Description

I built this new gaming PC to replace the computer that I had built back in 2015 (i5-4900K CPU and EVGA GeForce GTX 970 GPU in a BitFenix Prodigy micro-ATX case). My old computer is still able to crush most games that I can throw at it, but I have been thinking about building a new PC with improved airflow for over a year now. Borderlands 3 is coming out within a week and so I put a quick list of parts together and built it with no major problems, ready to get some Loot this Friday.

The case was really easy to work with when compared to working on my old rig which has a BitFenix Prodigy M micro-ATX case. It has way more space than I need, but I know that my old rig didn't have the best air flow and always ran at 80 degC. The motherboard is really nice, compared to the micro-ATX ASRock Z97 I had which had no room on it when plugging in devices. I don't know if it's just me, but I spend the most time during builds aligning the motherboard with the standoffs; snug fit but I was breaking a sweat.

The case came with a chassis fan on the front and on the back, and I had to move the front fan further down on the case to mount the fan and radiator for the CPU cooler. I chose to mount the CPU cooler fan up top because I figured that if the CPU cooler and fan are near the top on the front panel then the warm air blowing out of the radiator would either rise up and out of the case, or be blown out of the back of the case by the rear chassis fan. This way, the fan below it will be mostly supplying cool air to the GPU.

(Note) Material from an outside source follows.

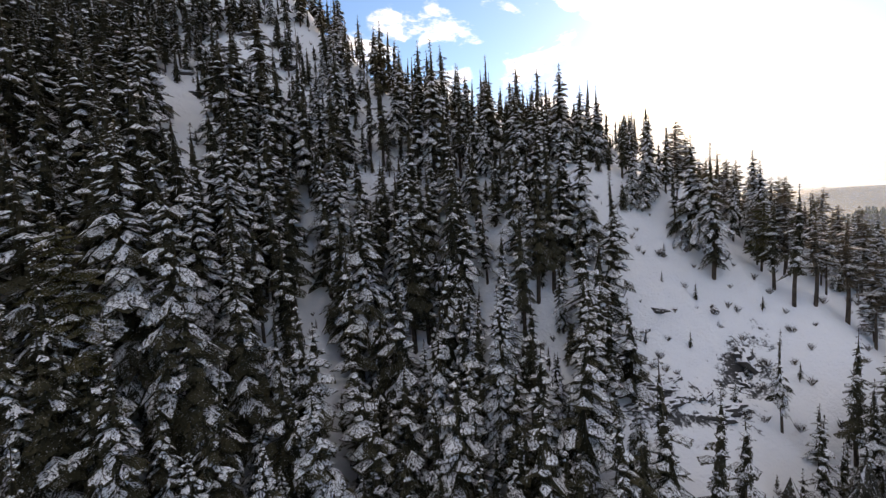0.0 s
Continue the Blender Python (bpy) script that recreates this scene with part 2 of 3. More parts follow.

I mounted the CPU radiator first, wanting the cooling tubes to run closer to the top of the case than through the middle. Since I I wanted to mount the CPU cooling pump in such a way that there was minimal stress on the cooling tubes, I ended up mounting the cooling pump upside down (NZXT label is upside down, but I was going to disable the RGB features anyways, along with the motherboard).

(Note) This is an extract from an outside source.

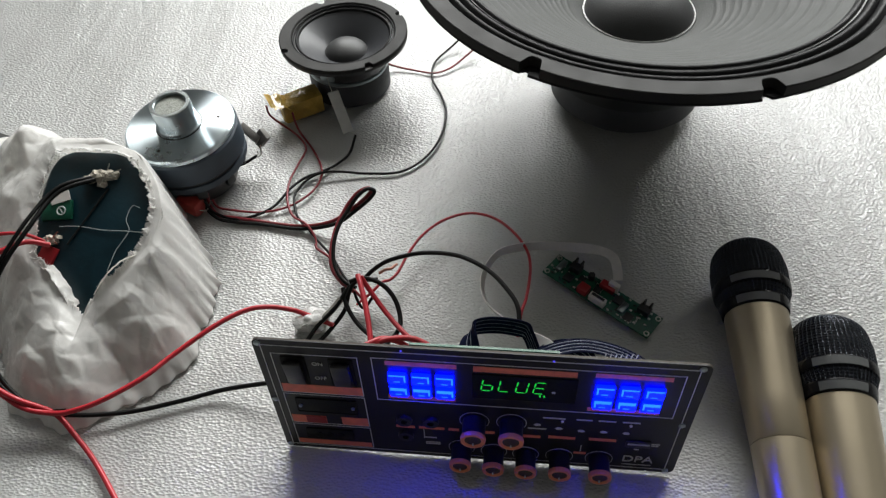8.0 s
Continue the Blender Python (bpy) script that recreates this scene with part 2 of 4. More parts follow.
def tube(points, radius, sides=10, steps=8, bm=None):
    bm = bm or bmesh.new()
    path = smooth_path(points, steps) if steps > 1 else [Vector(p) for p in points]
    side, rings = Vector((0, 0, 1)), []
    for k, p in enumerate(path):
        way = (path[min(k + 1, len(path) - 1)] - path[max(k - 1, 0)]).normalized()
        side = side - way * side.dot(way)
        side = side.normalized() if side.length > 1e-4 else way.orthogonal().normalized()
        other = way.cross(side)
        rings.append([bm.verts.new(p + radius * (side * math.cos(a) + other * math.sin(a))) for a in (2 * math.pi * j / sides for j in range(sides))])
    for a, b in zip(rings, rings[1:]):
        for j in range(sides):
            bm.faces.new((a[j], a[(j + 1) % sides], b[(j + 1) % sides], b[j]))
    bm.faces.new(rings[0][::-1]), bm.faces.new(rings[-1])
    bmesh.ops.recalc_face_normals(bm, faces=bm.faces)
    return bm


def wire(name, points, radius, material, label):
    """A loose insulated wire that never dips into the foam."""
    points = [(x, y, max(z, radius + 0.0005)) for x, y, z in points]
    return tagged(part(name, tube(points, radius), material), label, "wire", "loose wires")


def strap(points, ups, width, thick, steps=8, lines=0):
    """A flat ribbon: its middle line, and for each point the way across its width."""
    bm = bmesh.new()
    path, across = smooth_path(points, steps), smooth_path(ups, steps)
    rows = []
    for k, (p, u) in enumerate(zip(path, across)):
        way = (path[min(k + 1, len(path) - 1)] - path[max(k - 1, 0)]).normalized()
        u = (u - way * u.dot(way)).normalized()
        n = way.cross(u) * thick / 2
        cols = 2 * max(lines, 1) + 1
        top, low = [], []
        for j in range(cols):
            ridge = 0.65 if (j % 2 == 0 and lines) else 1.0
            q = p + u * width * (j / (cols - 1) - 0.5)
            top.append(bm.verts.new(q + n * ridge))
            low.append(bm.verts.new(q - n * ridge))
        rows.append(top + low[::-1])
    for a, b in zip(rows, rows[1:]):
        for j in range(len(a)):
            bm.faces.new((a[j], a[(j + 1) % len(a)], b[(j + 1) % len(a)], b[j]))
    bm.faces.new(rows[0][::-1]), bm.faces.new(rows[-1])
    bmesh.ops.recalc_face_normals(bm, faces=bm.faces)
    return bm


def letters(text, size, depth=0.0002):
    cu = bpy.data.curves.new("text", "FONT")
    cu.body, cu.size, cu.extrude, cu.align_x, cu.align_y = text, size, depth, "CENTER", "CENTER"
    ob = bpy.data.objects.new("text", cu)
    me = bpy.data.meshes.new_from_object(ob)
    bm = bmesh.new()
    bm.from_mesh(me)
    bpy.data.objects.remove(ob)
    bpy.data.meshes.remove(me)
    return bm


# ---- the room: floor, and unseen walls, ceiling and window opening added round it ----
ROOM = (-2.4, 2.6, -2.6, 2.35, 2.9)     # west, east, south, north, height


def slab(name, x0, x1, y0, y1, z0, z1, material, label, category):
    return tagged(part(name, box((x0 + x1) / 2, (y0 + y1) / 2, (z0 + z1) / 2, x1 - x0, y1 - y0, z1 - z0), material, smooth=False), label, category, kind="structure")


x0, x1, y0, y1, top = ROOM
floor_bm = bmesh.new()
bmesh.ops.create_grid(floor_bm, x_segments=220, y_segments=220, size=1)
for v in floor_bm.verts:
    v.co.x = (x0 + x1) / 2 + v.co.x * 3.1
    v.co.y = (y0 + y1) / 2 + v.co.y * 2.9
    v.co.z = -0.014 + 0.006 * noise.noise(Vector((v.co.x * 3, v.co.y * 3, 0))) + 0.004 * noise.noise(Vector((v.co.x * 14, v.co.y * 14, 3)))
tagged(part("floor", floor_bm, CONCRETE), "dusty brown-grey rough concrete floor with cracks", "floor", kind="structure")
slab("wall_west", x0 - 0.2, x0, y0, y1, -0.05, top, PLASTER, "unseen dark grey wall added to close off the light", "wall")
slab("wall_east", x1, x1 + 0.2, y0, y1, -0.05, top, PLASTER, "unseen dark grey wall added to close off the light", "wall")
slab("wall_south", x0 - 0.2, x1 + 0.2, y0 - 0.2, y0, -0.05, top, PLASTER, "unseen dark grey wall added to close off the light", "wall")
wx, wm = WINDOW[1] - WINDOW[0], (WINDOW[0] + WINDOW[1]) / 2
north = box((x0 - 0.2 + WINDOW[0]) / 2, y1 + 0.1, top / 2, WINDOW[0] - x0 + 0.2, 0.2, top)
box((x1 + 0.2 + WINDOW[1]) / 2, y1 + 0.1, top / 2, x1 + 0.2 - WINDOW[1], 0.2, top, bm=north)
box(wm, y1 + 0.1, (top + WINDOW[3]) / 2, wx, 0.2, top - WINDOW[3], bm=north)
box(wm, y1 + 0.1, WINDOW[2] / 2, wx, 0.2, WINDOW[2], bm=north)
tagged(part("wall_north", north, PLASTER, smooth=False), "unseen added wall whose opening lets the daylight in", "wall", kind="structure")
slab("ceiling", x0 - 0.2, x1 + 0.2, y0 - 0.2, y1 + 0.2, top, top + 0.15, PLASTER, "unseen dark grey ceiling added to close off the light", "ceiling")

# ---- foam sheet on the floor ----


def foam_edge(y):
    """The x of the sheet's wavy right-hand edge at y."""
    return float(np.interp(y, (-1.0, 0.35, 0.55, 0.66, 0.75, 0.80, 0.85, 0.92, 1.0, 1.9), (0.80, 0.70, 0.62, 0.565, 0.530, 0.519, 0.506, 0.492, 0.487, 0.42))) + 0.003 * math.sin(60 * y)


def foam_sheet():
    bm = bmesh.new()
    nx, ny = 190, 200
    grid = []
    for j in range(ny + 1):
        y = -0.9 + 2.7 * j / ny
        right = foam_edge(y)
        row = []
        for k in range(nx + 1):
            x = -1.4 + (right + 1.4) * k / nx
            z = -0.001 + 0.0010 * noise.noise(Vector((x * 22, y * 5, 1)))
            if right - x < 0.05:
                z += 0.010 * max(0, noise.noise(Vector((3, y * 9, 0)))) * (1 - (right - x) / 0.05)
            row.append(bm.verts.new((x, y, z)))
        grid.append(row)
    for j in range(ny):
        for k in range(nx):
            bm.faces.new((grid[j][k], grid[j][k + 1], grid[j + 1][k + 1], grid[j + 1][k]))
    ob = part("foam_sheet", bm, FOAM)
    thick = ob.modifiers.new("thickness", "SOLIDIFY")
    thick.thickness, thick.offset = 0.004, -1
    return tagged(ob, "white pebbled packing foam sheet spread on the floor", "foam sheet")


foam_sheet()

# ---- cone speakers ----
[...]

The EVGA RTX 2070 is a beefcake, taking up almost 3 PCIe slots, so I mounted it as high up on the motherboard as I could to make sure there was enough clearance below it for cooling intake.

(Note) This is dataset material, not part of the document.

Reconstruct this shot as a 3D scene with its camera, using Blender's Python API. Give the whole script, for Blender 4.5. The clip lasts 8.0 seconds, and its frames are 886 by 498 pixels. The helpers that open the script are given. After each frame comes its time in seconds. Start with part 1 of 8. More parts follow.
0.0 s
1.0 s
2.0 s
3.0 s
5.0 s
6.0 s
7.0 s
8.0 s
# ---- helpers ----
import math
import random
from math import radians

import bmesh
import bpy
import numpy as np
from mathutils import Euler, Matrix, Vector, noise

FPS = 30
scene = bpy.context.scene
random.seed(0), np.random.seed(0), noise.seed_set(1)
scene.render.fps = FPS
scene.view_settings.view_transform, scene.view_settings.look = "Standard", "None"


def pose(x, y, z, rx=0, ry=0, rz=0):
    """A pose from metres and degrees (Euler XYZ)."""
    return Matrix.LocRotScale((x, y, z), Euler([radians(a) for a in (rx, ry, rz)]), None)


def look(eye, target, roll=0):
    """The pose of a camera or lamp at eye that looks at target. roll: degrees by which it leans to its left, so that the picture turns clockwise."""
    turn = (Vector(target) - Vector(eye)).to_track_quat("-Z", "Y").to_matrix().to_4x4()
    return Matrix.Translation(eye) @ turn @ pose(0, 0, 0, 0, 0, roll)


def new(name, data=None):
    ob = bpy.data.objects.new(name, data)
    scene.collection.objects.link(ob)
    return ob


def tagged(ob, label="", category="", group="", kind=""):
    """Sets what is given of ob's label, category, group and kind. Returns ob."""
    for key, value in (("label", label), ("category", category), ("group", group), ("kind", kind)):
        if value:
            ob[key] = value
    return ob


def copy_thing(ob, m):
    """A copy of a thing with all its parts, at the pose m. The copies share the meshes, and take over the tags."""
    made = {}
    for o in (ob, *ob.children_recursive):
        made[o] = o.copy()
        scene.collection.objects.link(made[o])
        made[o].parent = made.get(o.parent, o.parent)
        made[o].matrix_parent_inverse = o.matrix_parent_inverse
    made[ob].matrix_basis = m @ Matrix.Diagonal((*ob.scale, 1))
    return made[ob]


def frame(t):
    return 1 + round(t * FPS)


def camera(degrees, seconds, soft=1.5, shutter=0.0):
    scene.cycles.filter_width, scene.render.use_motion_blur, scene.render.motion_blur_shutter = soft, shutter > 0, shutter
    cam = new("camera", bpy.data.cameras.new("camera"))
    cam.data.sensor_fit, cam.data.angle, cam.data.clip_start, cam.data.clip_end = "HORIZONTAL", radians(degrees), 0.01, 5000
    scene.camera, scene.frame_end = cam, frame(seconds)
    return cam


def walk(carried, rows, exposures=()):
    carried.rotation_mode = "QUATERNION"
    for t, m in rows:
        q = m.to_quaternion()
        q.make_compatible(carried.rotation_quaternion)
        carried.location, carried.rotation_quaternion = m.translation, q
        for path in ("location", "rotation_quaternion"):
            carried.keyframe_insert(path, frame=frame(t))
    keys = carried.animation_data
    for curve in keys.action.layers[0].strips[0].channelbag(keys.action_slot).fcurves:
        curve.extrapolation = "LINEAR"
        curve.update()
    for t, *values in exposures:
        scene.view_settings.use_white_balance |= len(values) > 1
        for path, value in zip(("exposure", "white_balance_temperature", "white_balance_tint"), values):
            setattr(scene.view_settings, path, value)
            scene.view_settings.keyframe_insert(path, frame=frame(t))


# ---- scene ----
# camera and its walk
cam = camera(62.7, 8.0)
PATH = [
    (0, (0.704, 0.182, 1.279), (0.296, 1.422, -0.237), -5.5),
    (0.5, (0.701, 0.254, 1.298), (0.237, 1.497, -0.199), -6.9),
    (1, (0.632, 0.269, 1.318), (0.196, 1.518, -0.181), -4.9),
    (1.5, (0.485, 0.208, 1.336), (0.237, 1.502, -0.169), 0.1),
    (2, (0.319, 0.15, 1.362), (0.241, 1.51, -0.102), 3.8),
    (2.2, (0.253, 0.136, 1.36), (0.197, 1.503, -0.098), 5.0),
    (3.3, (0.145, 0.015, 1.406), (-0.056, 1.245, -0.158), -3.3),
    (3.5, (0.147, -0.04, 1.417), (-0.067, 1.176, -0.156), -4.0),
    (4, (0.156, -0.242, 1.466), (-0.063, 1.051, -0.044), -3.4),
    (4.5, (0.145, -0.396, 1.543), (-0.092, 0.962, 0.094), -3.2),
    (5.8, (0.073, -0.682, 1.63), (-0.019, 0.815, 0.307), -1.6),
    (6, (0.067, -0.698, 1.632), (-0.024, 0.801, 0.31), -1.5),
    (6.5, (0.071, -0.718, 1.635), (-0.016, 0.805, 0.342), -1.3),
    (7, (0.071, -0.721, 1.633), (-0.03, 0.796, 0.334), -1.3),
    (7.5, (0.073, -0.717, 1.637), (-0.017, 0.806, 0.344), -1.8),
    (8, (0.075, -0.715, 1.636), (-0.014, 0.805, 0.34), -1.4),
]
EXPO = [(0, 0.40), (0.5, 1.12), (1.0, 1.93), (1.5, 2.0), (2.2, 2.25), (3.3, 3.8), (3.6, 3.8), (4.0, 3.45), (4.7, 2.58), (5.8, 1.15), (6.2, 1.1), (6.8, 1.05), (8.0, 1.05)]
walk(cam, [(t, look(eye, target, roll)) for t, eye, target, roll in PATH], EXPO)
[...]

Everything else (PSU, HDD, SSD, cable-management, Wi-Fi card, RAM) went smoothly. It took me some time to install Windows to the SSD because of incorrect partitioning, or something. Anyways, I set up the BIOS, which really meant disabling the RGB on the motherboard and then booting up to Windows 10. NZXT apparently has free software for the coolant pump, so I disabled the RGB as well.

I typically play Overwatch, Grim Dawn and Skyrim, so when my old PC's GPU would run at 24 FPS at 80degC, now I'm hitting 70FPS on Epic in Overwatch at only 60degC. I haven't been monitoring my CPU yet, especially since I've never used water-cooling, I should be comparing temperatures to that of the old I5.

Overall, I am quite content with my new PC. It's quiet and very sleek, and I find it very satisfying to look over through tempered glass and see the machine that helps me enjoy my favorite hobby: gaming. I know the GTX 970 is still pretty powerful for an older GPU, but I will be reinstalling Windows on the old PC so I can gift it to my nieces and nephew so they can start familiarizing themselves with computers.

Comments

  • 8 days ago
  • 2 points

The GPU in your pictures is an EVGA card btw not ASUS like you have in your parts list.

  • 7 days ago
  • 1 point

Thanks! I forgot to update my parts list when I decided to change manufacturers.

  • 7 days ago
  • 2 points

You're supposed to mount the GPU on the top PCI-E slot no matter what so it can get the most bandwidth not for airflow.

  • 7 days ago
  • 1 point

I didn't even consider performance differences between PCI-E slots, but you're right, most manufacturers and builders recommend mounting the GPU in the slot closest to the CPU. Thanks!